Danach hoffe ich auf einen schönen Altweibersommer für unsere geplante Aktion „Vorne ist hinten“: Im September wollen wir zu den Gleisen hin eine kleine Außenfläche bespielen, die Ideen reichen vom Laufsteg über ein Boulefeld bis zur Milonga-Tanzfläche. Damit wollen wir das Haus öffnen, es durchlässiger machen. Und vielleicht die Sommerzeit ein bisschen verlängern.

  • Tulga Beyerle wurde 1964 in Wien geboren. Nach einer Tischlerlehre studierte sie Industriedesign und unterrichtete anschließend sieben Jahre lang an der Wiener Universität für angewandte Kunst.
  • 2006 gründete sie die Vienna Design Week und war bis 2013 eine ihrer Leiterinnen. Als selbstständige Kuratorin arbeitete sie in Wien und Glasgow.
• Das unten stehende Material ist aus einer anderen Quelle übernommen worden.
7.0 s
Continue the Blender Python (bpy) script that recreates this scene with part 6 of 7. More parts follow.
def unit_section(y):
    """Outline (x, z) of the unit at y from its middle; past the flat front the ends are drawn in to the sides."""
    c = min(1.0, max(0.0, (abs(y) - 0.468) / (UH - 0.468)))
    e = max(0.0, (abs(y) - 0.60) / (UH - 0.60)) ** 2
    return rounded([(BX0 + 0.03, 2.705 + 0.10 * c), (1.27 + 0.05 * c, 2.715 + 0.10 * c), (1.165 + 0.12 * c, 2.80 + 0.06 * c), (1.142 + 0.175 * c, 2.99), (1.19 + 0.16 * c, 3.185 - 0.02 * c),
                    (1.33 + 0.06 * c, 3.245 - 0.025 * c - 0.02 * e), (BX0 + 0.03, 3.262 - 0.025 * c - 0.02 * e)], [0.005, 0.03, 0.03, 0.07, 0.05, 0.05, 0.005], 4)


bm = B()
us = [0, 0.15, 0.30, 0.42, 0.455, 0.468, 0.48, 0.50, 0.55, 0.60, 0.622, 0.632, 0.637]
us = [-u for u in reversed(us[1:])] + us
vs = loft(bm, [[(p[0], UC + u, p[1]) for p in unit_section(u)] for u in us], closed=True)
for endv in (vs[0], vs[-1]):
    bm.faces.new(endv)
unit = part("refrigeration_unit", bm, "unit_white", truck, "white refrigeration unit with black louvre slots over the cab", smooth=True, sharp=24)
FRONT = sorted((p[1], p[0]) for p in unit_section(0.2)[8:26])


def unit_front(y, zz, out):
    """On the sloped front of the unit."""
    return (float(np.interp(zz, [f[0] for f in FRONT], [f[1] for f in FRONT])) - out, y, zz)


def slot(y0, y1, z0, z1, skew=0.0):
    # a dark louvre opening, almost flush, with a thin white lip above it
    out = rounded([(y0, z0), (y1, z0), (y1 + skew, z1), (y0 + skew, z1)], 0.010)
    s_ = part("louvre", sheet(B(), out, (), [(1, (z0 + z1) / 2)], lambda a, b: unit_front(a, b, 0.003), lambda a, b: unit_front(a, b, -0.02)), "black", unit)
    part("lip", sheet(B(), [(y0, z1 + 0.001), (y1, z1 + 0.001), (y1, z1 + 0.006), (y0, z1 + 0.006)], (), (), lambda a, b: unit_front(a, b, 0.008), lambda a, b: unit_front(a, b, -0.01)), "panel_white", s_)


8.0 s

  • Von 2014 bis 2018 war Tulga Beyerle Direktorin des Kunstgewerbemuseums Dresden, Schloss Pillnitz, und zugleich Mitglied der Geschäftsführung der Staatlichen Kunstsammlungen Dresden. Zum 1. Dezember 2018 wechselte sie nach Hamburg und übernahm die künstlerische und wissenschaftliche Leitung des Museums für Kunst und Gewerbe. Tulga Beyerle trat damit die Nachfolge von Sabine Schulze an, die das MKG mehr als zehn Jahre lang geleitet hatte.